There are times when I feel like I am hearing the same lesson once to often, though I should hardly be frustrated if I admire its truth, and maybe I am stubbornly uncomfortable with the repetition because I have not yet retained it rightly. Marcus Aurelius on the power of change is precisely one of these lessons.

I can understand that everything is subject to change, and that I should resist the temptation to keep everything the same. Yet perhaps I am not applying this insight deeply enough.

I may still be thinking that the default position for anything is to be at rest, and that activity and motion are then somehow added to this static state.

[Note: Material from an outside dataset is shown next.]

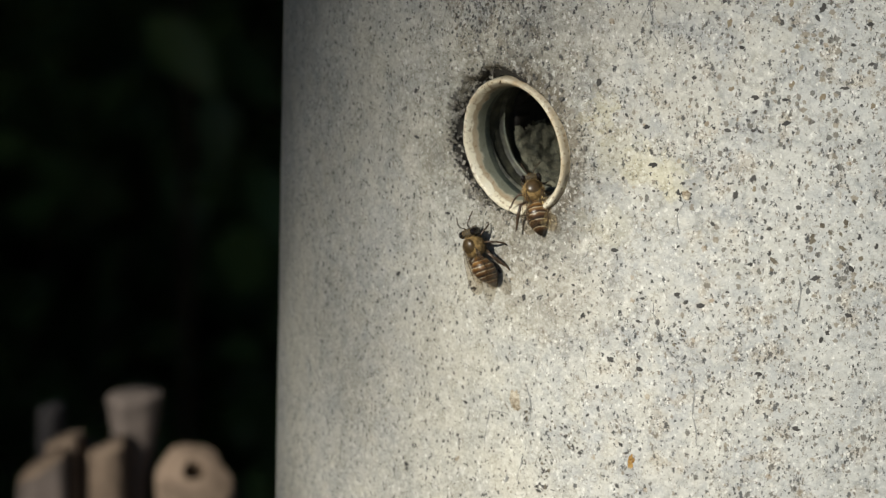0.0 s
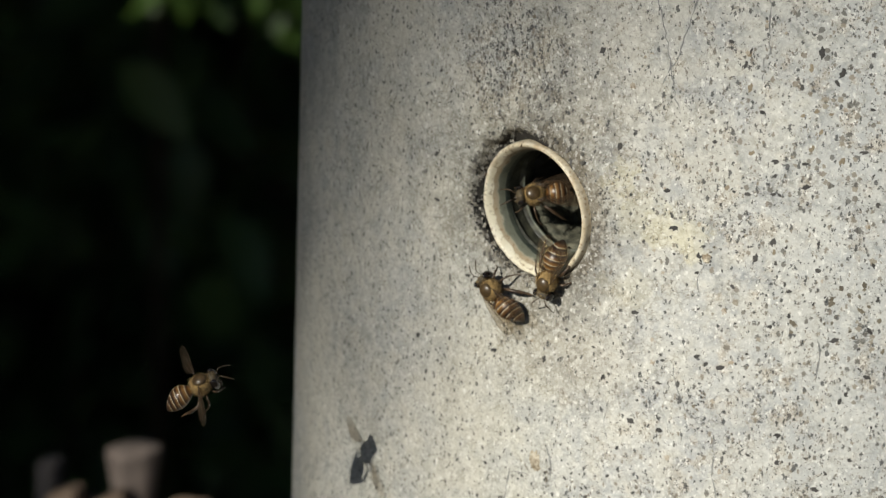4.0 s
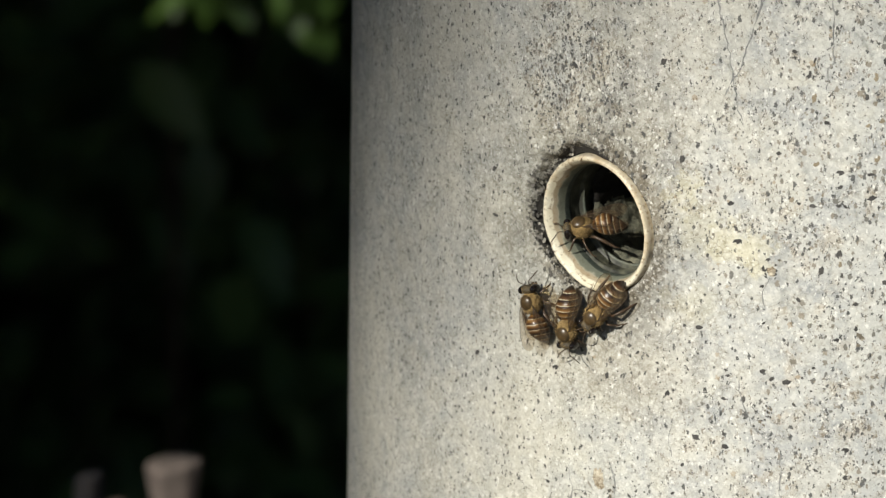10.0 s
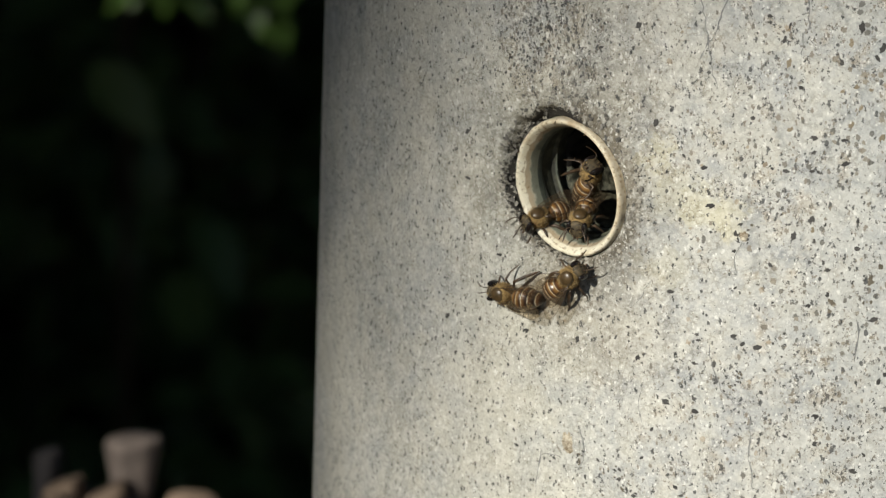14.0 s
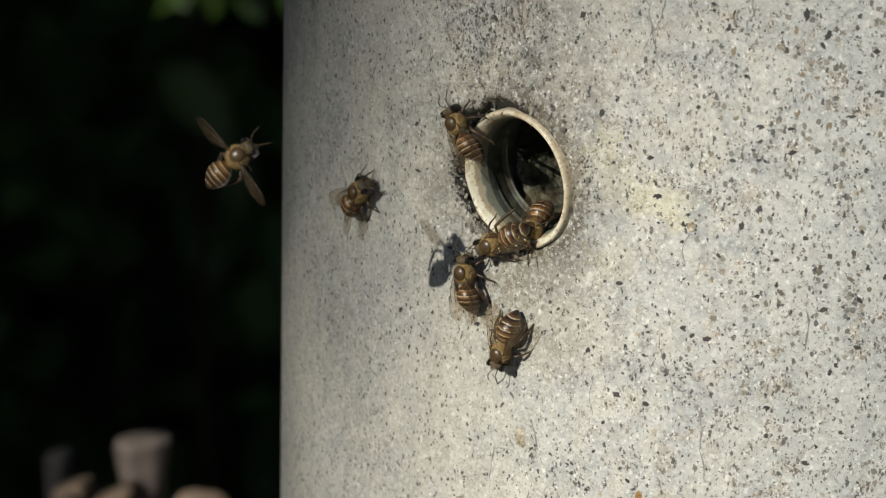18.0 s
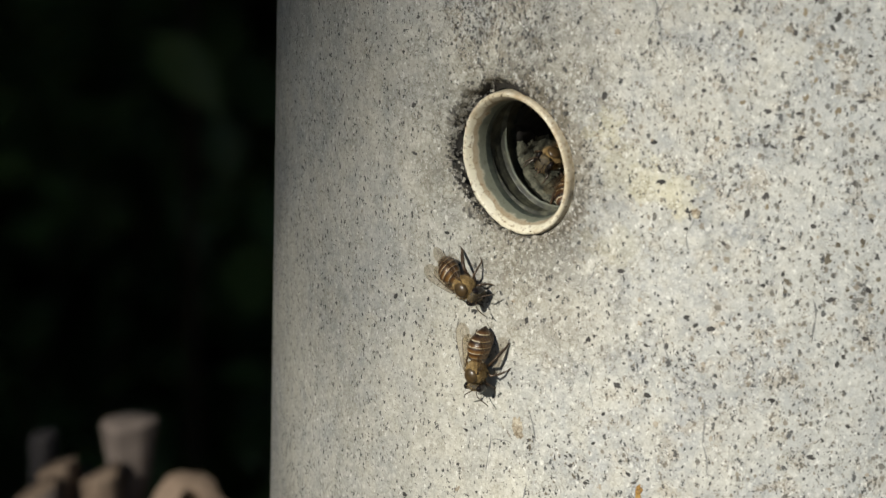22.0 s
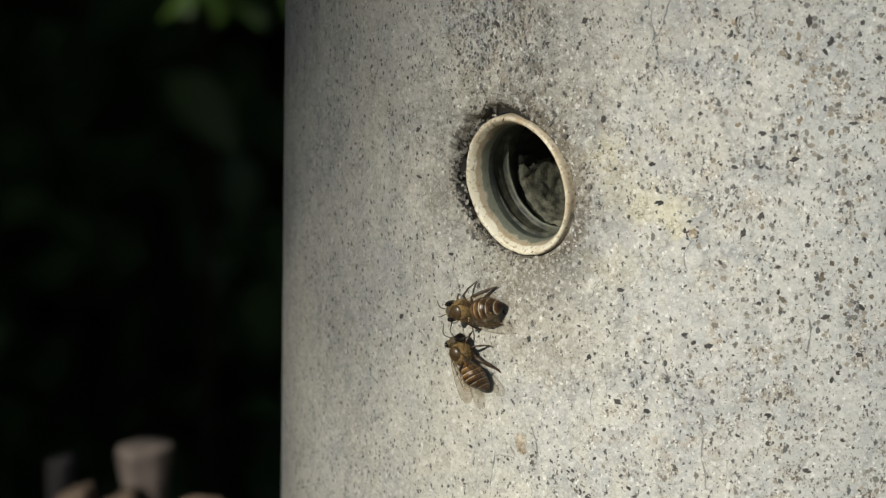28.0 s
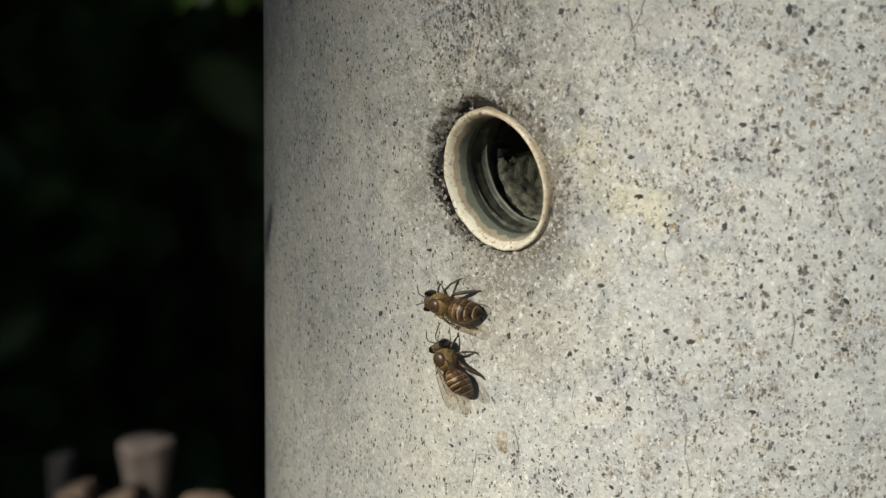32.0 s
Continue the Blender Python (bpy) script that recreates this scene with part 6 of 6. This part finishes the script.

It is as if I were first imagining myself sitting there frozen in time, and only later engaged in this or that exercise, like a writer giving life to his character, or an artist animating a cartoon. In other words, though I know I am changing, I impose that change over something that I perceive first as stationary and constant.

I know, that makes your head hurt a bit, but bear with me. I mean that I am not first a man, who changes after that fact, but that my being a man can only be expressed through actions, and cannot exist independently from always being transformed. Nothing is ever fixed at one moment, but is part of a process, necessarily in flux.

To have it any other way would be like trying to stop time itself. I may think of a snapshot, of a photograph, for example, as something that captures a moment forever, yet it too is changing, as is anyone and everything around it.

I learned that once when I opened up my passport after a few years, and then saw that the picture had almost completely faded, or at another time when I looked into a dusty box of drawings I had made as a child, only to find that the paper had become yellow and brittle.

Even my memories, which I think of as being so immovable, will be altered by my experience and perspective. Existence does not stutter along in stops and starts, in a sequence of isolated frames. It passes in a continuous flow.

I am not a creature who changes, but, in a sense, a creature who is change; this is not a further quality, but within my essence itself. There is no “me” without it.

This is why generation and destruction, coming to be and passing away, are not to be feared as something strange or threatening. They are part of my very nature, within the whole of Nature. I should never fear them, but gladly embrace them.